The Hokkaido Museum of Modern Art holds 234 works, comprising original paintings for his posters as well as easel paintings, among them Relaxing in the River (1959, oil on canvas). His work is also held by the Obihiro Museum of Art, the National Crafts Museum in Kanazawa, the Utsunomiya Museum of Art, and the Chukyo University Sports Museum.
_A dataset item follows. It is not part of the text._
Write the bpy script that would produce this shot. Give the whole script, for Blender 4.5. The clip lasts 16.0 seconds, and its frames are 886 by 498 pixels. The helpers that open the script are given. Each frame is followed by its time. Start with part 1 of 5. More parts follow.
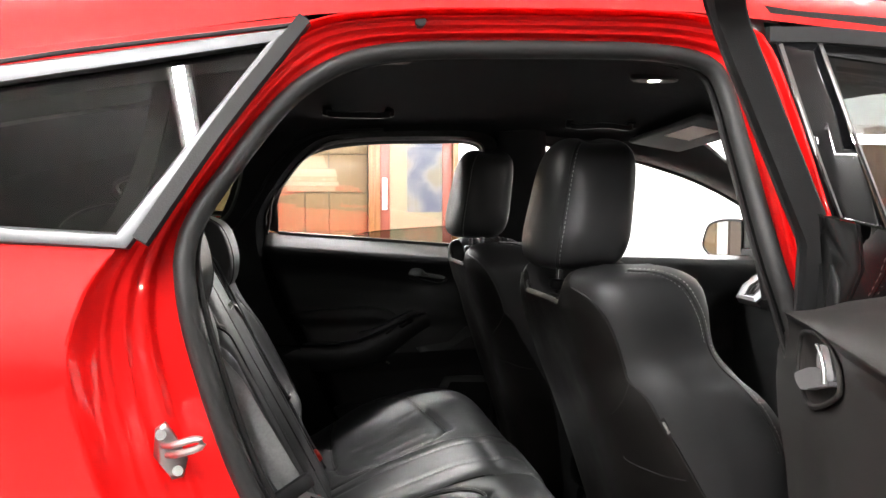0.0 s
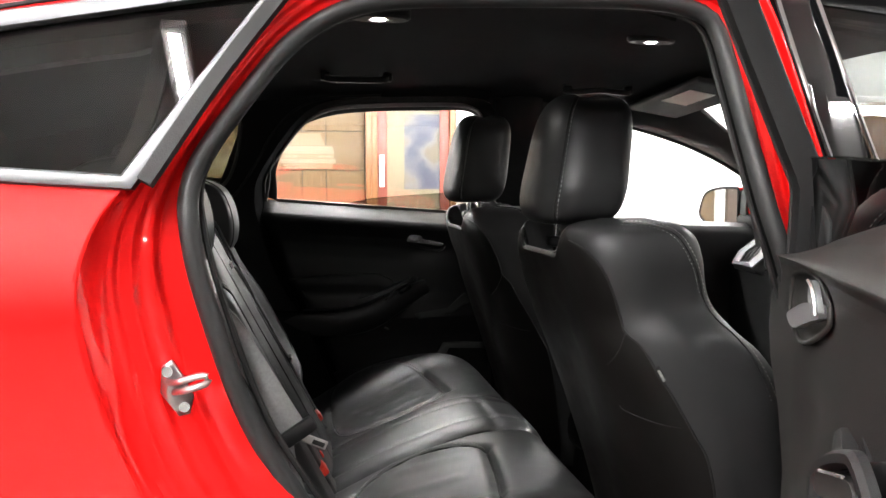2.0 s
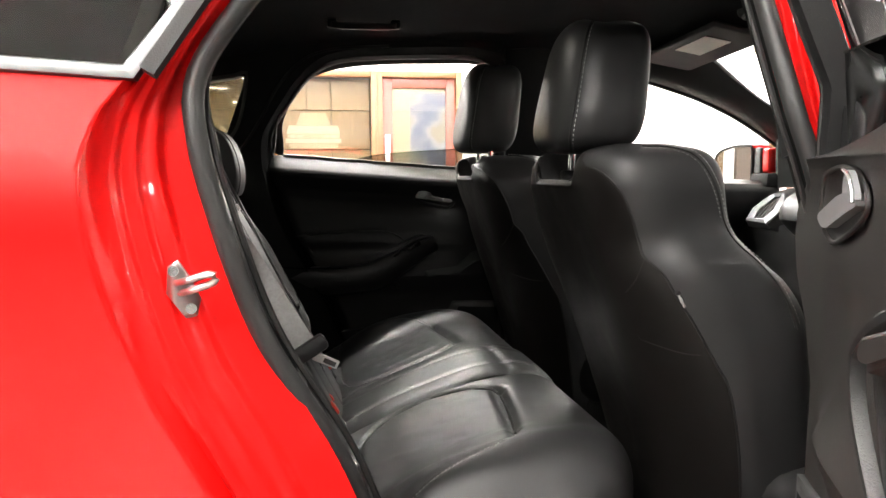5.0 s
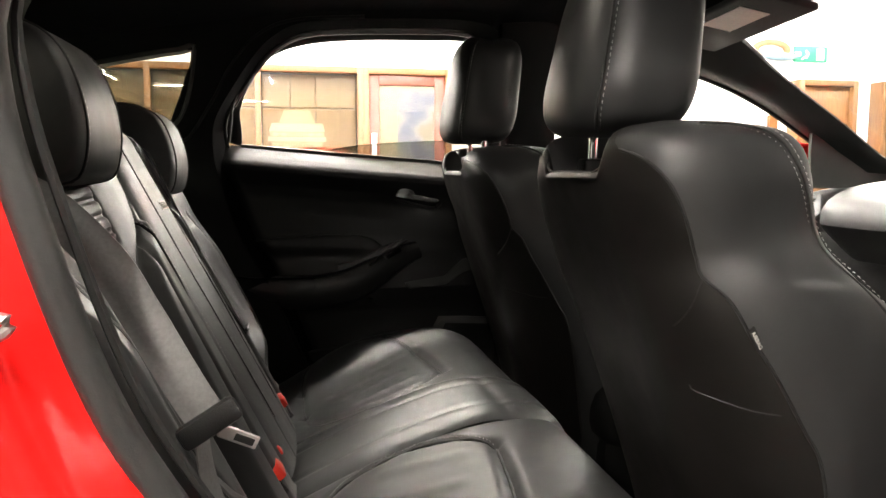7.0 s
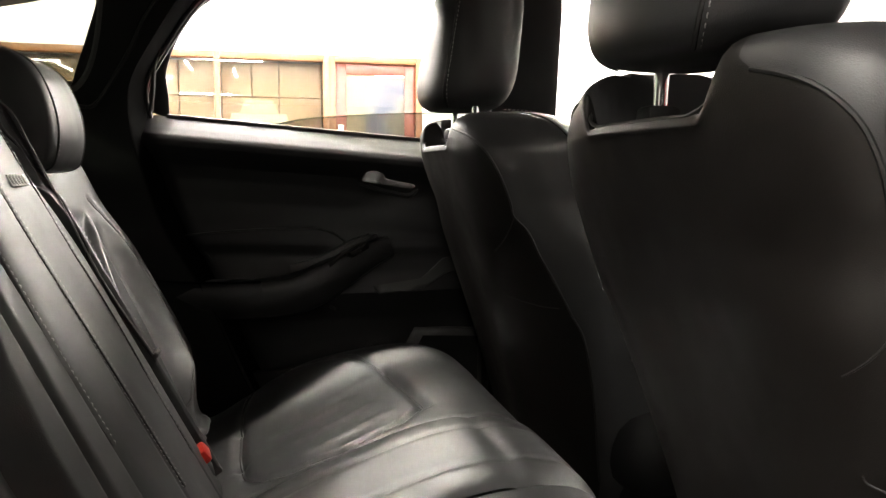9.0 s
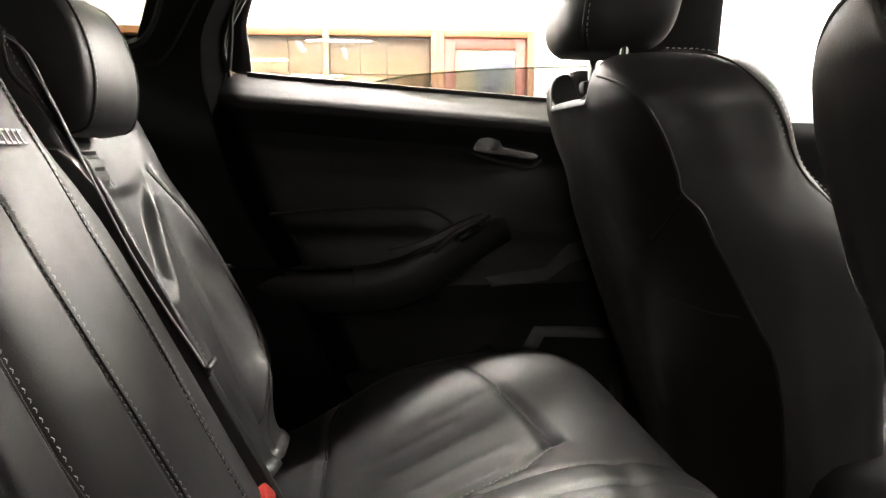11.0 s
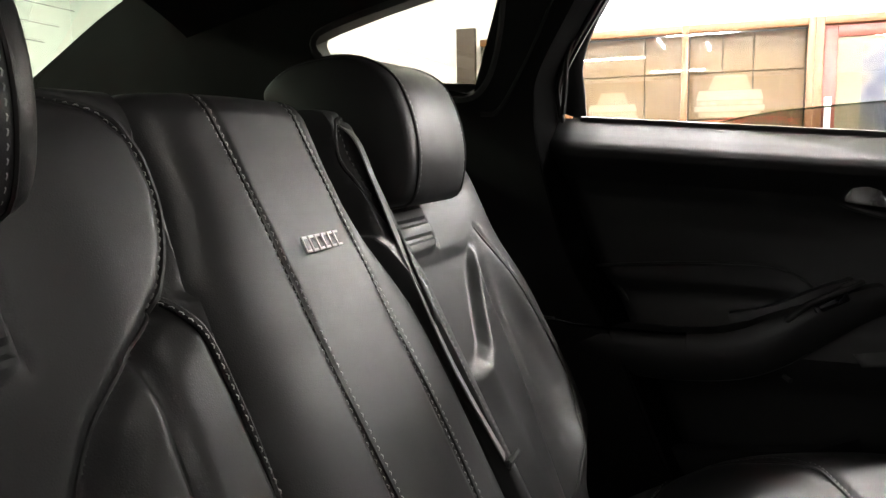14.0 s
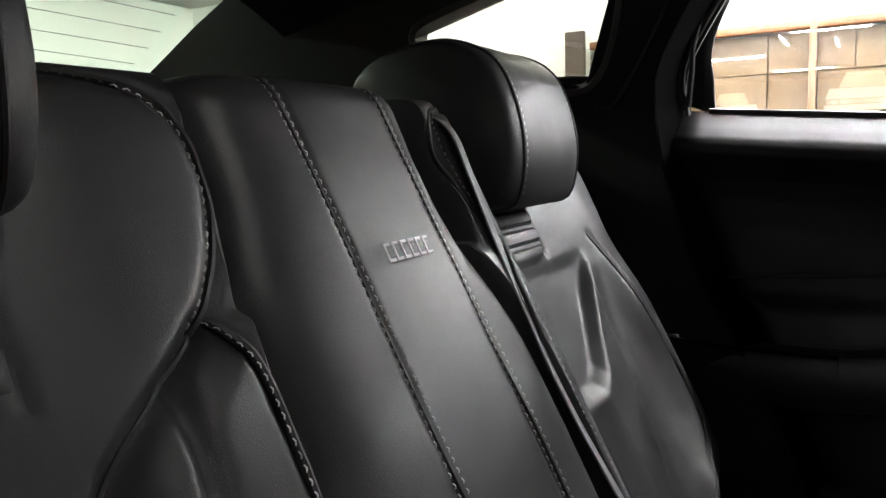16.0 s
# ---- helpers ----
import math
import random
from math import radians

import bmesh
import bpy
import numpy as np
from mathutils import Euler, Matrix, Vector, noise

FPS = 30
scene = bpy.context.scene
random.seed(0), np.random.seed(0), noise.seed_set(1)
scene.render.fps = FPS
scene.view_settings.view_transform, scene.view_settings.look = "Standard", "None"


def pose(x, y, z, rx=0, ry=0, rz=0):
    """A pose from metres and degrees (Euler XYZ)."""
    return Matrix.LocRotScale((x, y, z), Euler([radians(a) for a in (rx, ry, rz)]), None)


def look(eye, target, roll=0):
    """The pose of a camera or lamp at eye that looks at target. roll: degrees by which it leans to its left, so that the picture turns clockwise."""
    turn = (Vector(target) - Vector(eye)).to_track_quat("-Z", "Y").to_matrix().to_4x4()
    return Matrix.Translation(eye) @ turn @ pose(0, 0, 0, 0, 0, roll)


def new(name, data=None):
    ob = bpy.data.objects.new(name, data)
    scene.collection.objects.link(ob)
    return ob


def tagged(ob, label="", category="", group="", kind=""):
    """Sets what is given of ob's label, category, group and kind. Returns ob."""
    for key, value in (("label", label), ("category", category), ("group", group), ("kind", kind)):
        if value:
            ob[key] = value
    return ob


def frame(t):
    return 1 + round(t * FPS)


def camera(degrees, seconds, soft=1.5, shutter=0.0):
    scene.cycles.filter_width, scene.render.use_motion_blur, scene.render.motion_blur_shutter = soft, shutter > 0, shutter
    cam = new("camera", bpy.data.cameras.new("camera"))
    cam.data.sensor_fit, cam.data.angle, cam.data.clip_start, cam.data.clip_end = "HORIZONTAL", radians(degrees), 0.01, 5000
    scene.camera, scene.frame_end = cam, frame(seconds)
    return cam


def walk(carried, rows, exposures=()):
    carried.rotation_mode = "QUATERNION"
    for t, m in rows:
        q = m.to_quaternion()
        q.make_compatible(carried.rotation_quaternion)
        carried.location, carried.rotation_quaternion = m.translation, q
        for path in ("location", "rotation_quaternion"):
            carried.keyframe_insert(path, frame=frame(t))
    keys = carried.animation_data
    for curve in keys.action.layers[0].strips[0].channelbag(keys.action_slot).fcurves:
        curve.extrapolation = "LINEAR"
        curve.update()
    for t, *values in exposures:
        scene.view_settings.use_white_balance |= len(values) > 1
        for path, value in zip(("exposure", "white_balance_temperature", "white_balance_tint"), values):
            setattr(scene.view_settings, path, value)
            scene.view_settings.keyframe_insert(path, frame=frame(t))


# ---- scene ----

In 1994 he donated prints to his former school in Iwamizawa; the rebuilt school houses a permanent Kuriyagawa Kenichi Gallery.

== Awards ==

- 1953: World Tourism Poster Competition, top prize, Lisbon
- 1956: World Tourism Poster Competition, top prize and first place in the public vote, Vienna
- 1959: Hokkaido Shimbun Culture Award
- 1969: Minister of Transport Award, All Japan Tourism Poster Competition
- 1972: Sapporo Citizens Art Award (inaugural recipient)
- 1983: Hokkaido Culture Award
- 1986: Minister of Education's Award for Regional Cultural Merit
- 1992: Order of the Rising Sun, Gold and Silver Rays, Fifth Class

The All Hokkaido Advertising Association established the Kuriyagawa Kenichi Award in his memory, presented annually to a creator judged to have produced outstanding work that year.